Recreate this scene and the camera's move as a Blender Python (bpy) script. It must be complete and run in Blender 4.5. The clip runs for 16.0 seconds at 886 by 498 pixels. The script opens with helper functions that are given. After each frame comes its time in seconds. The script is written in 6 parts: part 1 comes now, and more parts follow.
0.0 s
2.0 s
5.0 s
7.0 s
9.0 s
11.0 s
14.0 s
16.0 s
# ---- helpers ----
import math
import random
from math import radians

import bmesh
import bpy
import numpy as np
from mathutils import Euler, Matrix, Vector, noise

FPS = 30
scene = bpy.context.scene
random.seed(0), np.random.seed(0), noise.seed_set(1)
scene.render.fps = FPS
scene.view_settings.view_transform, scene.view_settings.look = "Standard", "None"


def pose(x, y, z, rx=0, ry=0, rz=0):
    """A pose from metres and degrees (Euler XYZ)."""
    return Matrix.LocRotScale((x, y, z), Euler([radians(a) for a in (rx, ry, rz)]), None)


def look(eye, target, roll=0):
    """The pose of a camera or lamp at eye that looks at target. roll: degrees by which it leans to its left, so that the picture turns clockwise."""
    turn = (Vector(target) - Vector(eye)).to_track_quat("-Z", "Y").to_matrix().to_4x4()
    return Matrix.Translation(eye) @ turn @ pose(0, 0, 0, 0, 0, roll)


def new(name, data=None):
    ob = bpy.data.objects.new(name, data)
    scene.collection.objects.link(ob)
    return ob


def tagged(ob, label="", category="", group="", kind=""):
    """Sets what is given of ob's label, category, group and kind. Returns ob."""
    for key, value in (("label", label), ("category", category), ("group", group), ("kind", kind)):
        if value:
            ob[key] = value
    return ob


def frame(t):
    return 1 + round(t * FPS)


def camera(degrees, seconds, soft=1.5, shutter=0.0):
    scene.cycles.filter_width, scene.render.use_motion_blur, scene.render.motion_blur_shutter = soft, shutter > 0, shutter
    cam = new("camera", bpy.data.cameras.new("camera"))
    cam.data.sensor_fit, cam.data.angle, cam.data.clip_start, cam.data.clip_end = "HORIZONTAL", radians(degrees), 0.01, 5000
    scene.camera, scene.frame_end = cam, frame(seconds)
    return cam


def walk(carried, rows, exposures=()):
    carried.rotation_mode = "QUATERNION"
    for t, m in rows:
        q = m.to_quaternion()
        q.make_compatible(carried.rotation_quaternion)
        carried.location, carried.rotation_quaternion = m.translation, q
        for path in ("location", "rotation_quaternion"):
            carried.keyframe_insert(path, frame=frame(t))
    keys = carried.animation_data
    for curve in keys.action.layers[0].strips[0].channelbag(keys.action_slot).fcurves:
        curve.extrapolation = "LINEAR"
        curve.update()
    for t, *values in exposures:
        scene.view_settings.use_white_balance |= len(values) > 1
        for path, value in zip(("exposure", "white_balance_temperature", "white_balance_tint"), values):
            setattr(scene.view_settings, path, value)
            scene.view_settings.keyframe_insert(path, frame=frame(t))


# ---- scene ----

> [Directions]
Nothing outside the span should appear: copy exactly from the line with "keys = carried.animation_data" through the line with "scene.view_settings.use_white_balance |= len(values)".

> [Written solution]
    keys = carried.animation_data
    for curve in keys.action.layers[0].strips[0].channelbag(keys.action_slot).fcurves:
        curve.extrapolation = "LINEAR"
        curve.update()
    for t, *values in exposures:
        scene.view_settings.use_white_balance |= len(values) > 1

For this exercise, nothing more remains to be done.